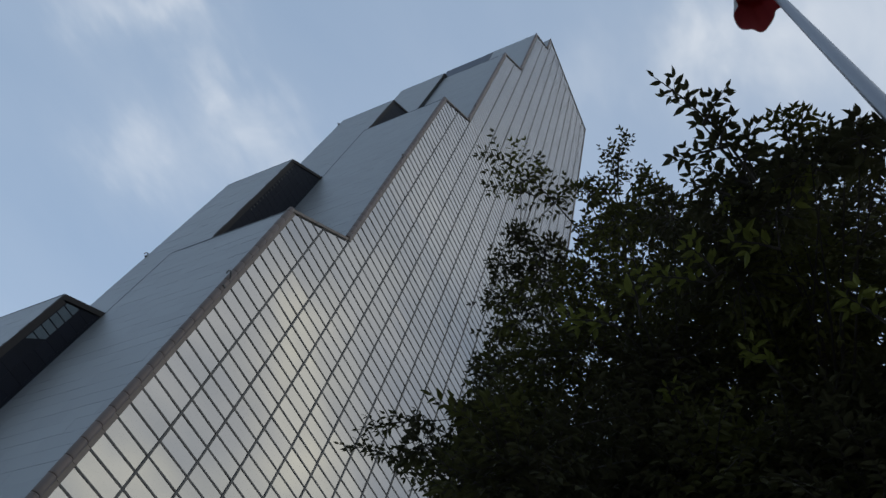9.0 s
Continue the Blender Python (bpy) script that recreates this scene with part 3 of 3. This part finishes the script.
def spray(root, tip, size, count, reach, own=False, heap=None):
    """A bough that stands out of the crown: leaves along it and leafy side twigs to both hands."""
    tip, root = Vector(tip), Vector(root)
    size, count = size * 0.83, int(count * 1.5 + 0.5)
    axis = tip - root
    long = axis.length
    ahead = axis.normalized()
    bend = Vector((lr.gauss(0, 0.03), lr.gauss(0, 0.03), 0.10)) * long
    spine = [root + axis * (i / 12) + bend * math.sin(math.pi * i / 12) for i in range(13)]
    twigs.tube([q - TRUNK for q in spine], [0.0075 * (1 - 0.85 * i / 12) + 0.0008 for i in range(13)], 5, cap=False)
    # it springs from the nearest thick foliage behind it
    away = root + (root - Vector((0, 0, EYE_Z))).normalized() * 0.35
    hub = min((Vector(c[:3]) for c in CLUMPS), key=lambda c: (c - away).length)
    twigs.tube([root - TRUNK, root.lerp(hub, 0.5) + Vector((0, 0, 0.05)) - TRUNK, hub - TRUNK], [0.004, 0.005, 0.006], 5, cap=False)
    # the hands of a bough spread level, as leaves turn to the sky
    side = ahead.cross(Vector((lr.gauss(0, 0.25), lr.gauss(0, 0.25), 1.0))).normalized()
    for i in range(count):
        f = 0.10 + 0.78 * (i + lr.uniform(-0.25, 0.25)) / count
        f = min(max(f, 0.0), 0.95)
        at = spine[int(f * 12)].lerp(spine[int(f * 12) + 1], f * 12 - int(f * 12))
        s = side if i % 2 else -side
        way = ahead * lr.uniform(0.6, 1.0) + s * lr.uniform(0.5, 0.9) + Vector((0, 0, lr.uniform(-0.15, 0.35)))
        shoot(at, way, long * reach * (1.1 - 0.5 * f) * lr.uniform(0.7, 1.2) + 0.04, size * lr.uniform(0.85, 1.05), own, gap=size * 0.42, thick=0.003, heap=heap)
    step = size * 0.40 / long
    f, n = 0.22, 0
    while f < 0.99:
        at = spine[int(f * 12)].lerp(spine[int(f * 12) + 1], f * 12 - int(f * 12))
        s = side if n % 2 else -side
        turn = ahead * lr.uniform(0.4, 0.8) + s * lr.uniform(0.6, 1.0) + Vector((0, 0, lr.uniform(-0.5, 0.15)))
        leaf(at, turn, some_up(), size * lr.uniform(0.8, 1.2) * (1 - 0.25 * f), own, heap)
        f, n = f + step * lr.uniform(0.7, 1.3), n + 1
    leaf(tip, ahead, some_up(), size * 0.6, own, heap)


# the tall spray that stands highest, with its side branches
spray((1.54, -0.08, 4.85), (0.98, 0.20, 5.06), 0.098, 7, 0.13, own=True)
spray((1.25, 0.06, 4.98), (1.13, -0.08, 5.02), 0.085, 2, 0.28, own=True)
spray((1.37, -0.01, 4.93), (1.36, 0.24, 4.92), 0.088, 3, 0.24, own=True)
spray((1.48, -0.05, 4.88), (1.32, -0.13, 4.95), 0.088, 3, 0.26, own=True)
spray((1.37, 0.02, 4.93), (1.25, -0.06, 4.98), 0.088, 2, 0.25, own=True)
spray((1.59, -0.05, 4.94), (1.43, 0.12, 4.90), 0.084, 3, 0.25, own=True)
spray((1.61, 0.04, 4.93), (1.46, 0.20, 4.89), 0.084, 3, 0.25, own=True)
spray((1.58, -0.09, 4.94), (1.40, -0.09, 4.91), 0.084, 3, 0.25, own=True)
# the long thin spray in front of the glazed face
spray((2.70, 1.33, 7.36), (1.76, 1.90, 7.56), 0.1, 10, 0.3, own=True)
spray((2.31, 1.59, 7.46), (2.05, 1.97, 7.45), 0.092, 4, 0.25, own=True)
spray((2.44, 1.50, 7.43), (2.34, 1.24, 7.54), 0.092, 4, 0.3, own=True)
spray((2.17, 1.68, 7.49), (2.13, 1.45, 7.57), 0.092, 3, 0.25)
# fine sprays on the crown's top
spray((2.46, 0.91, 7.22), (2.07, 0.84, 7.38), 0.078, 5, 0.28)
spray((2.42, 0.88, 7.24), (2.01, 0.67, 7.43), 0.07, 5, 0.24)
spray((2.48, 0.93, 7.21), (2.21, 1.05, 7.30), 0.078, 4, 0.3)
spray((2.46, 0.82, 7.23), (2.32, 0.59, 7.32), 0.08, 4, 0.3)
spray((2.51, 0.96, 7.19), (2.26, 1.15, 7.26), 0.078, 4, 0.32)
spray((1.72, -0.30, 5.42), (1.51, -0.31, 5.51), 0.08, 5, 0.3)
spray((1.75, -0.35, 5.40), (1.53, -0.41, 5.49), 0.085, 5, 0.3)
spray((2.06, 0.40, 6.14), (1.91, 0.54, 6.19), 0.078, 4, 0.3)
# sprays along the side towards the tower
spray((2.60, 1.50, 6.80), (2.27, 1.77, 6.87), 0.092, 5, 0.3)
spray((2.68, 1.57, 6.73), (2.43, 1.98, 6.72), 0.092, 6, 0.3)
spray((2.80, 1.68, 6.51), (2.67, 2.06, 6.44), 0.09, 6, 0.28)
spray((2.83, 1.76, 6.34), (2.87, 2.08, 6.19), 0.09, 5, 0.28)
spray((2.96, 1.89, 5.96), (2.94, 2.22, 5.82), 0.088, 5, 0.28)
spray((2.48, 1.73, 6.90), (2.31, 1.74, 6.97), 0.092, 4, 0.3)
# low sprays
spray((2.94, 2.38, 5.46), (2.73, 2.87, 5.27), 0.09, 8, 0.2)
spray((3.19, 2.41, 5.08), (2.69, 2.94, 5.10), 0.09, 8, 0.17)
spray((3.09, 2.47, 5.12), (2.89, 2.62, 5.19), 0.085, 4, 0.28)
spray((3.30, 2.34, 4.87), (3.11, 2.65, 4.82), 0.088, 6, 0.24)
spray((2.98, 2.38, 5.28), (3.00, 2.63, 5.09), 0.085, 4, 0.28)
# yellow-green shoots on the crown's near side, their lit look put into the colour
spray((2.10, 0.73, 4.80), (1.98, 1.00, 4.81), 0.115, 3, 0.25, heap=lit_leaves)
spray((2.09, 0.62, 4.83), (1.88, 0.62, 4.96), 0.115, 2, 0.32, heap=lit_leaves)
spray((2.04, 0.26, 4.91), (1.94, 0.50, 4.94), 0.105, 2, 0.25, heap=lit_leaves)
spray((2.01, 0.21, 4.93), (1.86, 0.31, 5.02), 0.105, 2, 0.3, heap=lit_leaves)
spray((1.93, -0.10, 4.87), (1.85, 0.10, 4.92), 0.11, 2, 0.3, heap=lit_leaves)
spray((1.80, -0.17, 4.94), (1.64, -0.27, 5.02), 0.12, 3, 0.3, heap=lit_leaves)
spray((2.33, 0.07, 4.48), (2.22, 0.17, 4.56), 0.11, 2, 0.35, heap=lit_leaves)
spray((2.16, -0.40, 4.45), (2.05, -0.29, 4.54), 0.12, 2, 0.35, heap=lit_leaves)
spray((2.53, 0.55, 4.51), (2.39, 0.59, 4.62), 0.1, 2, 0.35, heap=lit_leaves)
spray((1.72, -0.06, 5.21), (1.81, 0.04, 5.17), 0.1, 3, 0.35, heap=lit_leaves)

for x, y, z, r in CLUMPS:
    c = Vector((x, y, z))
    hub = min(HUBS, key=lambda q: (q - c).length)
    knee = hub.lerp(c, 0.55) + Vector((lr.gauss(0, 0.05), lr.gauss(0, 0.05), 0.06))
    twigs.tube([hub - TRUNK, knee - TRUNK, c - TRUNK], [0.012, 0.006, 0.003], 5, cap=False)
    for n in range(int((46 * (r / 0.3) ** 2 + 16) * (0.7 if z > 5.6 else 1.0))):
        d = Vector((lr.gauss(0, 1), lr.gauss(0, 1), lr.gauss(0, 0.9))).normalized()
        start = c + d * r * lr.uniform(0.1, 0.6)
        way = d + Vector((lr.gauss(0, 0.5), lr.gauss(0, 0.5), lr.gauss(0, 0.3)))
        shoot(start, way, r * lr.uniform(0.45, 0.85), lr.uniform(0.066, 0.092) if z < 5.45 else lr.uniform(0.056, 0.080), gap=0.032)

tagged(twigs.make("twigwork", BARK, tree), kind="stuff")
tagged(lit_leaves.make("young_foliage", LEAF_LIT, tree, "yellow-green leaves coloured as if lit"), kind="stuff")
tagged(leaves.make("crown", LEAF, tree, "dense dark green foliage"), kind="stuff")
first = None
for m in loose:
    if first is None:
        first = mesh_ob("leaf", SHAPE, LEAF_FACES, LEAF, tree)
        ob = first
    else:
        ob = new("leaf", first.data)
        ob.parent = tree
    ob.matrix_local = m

Aim
Exactly as they appear, print the lines of the listing above from its first line through the line that contains "leaf(tip, ahead, some_up(), size", minus the pictures.

Result
9.0 s
Continue the Blender Python (bpy) script that recreates this scene with part 3 of 3. This part finishes the script.
def spray(root, tip, size, count, reach, own=False, heap=None):
    """A bough that stands out of the crown: leaves along it and leafy side twigs to both hands."""
    tip, root = Vector(tip), Vector(root)
    size, count = size * 0.83, int(count * 1.5 + 0.5)
    axis = tip - root
    long = axis.length
    ahead = axis.normalized()
    bend = Vector((lr.gauss(0, 0.03), lr.gauss(0, 0.03), 0.10)) * long
    spine = [root + axis * (i / 12) + bend * math.sin(math.pi * i / 12) for i in range(13)]
    twigs.tube([q - TRUNK for q in spine], [0.0075 * (1 - 0.85 * i / 12) + 0.0008 for i in range(13)], 5, cap=False)
    # it springs from the nearest thick foliage behind it
    away = root + (root - Vector((0, 0, EYE_Z))).normalized() * 0.35
    hub = min((Vector(c[:3]) for c in CLUMPS), key=lambda c: (c - away).length)
    twigs.tube([root - TRUNK, root.lerp(hub, 0.5) + Vector((0, 0, 0.05)) - TRUNK, hub - TRUNK], [0.004, 0.005, 0.006], 5, cap=False)
    # the hands of a bough spread level, as leaves turn to the sky
    side = ahead.cross(Vector((lr.gauss(0, 0.25), lr.gauss(0, 0.25), 1.0))).normalized()
    for i in range(count):
        f = 0.10 + 0.78 * (i + lr.uniform(-0.25, 0.25)) / count
        f = min(max(f, 0.0), 0.95)
        at = spine[int(f * 12)].lerp(spine[int(f * 12) + 1], f * 12 - int(f * 12))
        s = side if i % 2 else -side
        way = ahead * lr.uniform(0.6, 1.0) + s * lr.uniform(0.5, 0.9) + Vector((0, 0, lr.uniform(-0.15, 0.35)))
        shoot(at, way, long * reach * (1.1 - 0.5 * f) * lr.uniform(0.7, 1.2) + 0.04, size * lr.uniform(0.85, 1.05), own, gap=size * 0.42, thick=0.003, heap=heap)
    step = size * 0.40 / long
    f, n = 0.22, 0
    while f < 0.99:
        at = spine[int(f * 12)].lerp(spine[int(f * 12) + 1], f * 12 - int(f * 12))
        s = side if n % 2 else -side
        turn = ahead * lr.uniform(0.4, 0.8) + s * lr.uniform(0.6, 1.0) + Vector((0, 0, lr.uniform(-0.5, 0.15)))
        leaf(at, turn, some_up(), size * lr.uniform(0.8, 1.2) * (1 - 0.25 * f), own, heap)
        f, n = f + step * lr.uniform(0.7, 1.3), n + 1
    leaf(tip, ahead, some_up(), size * 0.6, own, heap)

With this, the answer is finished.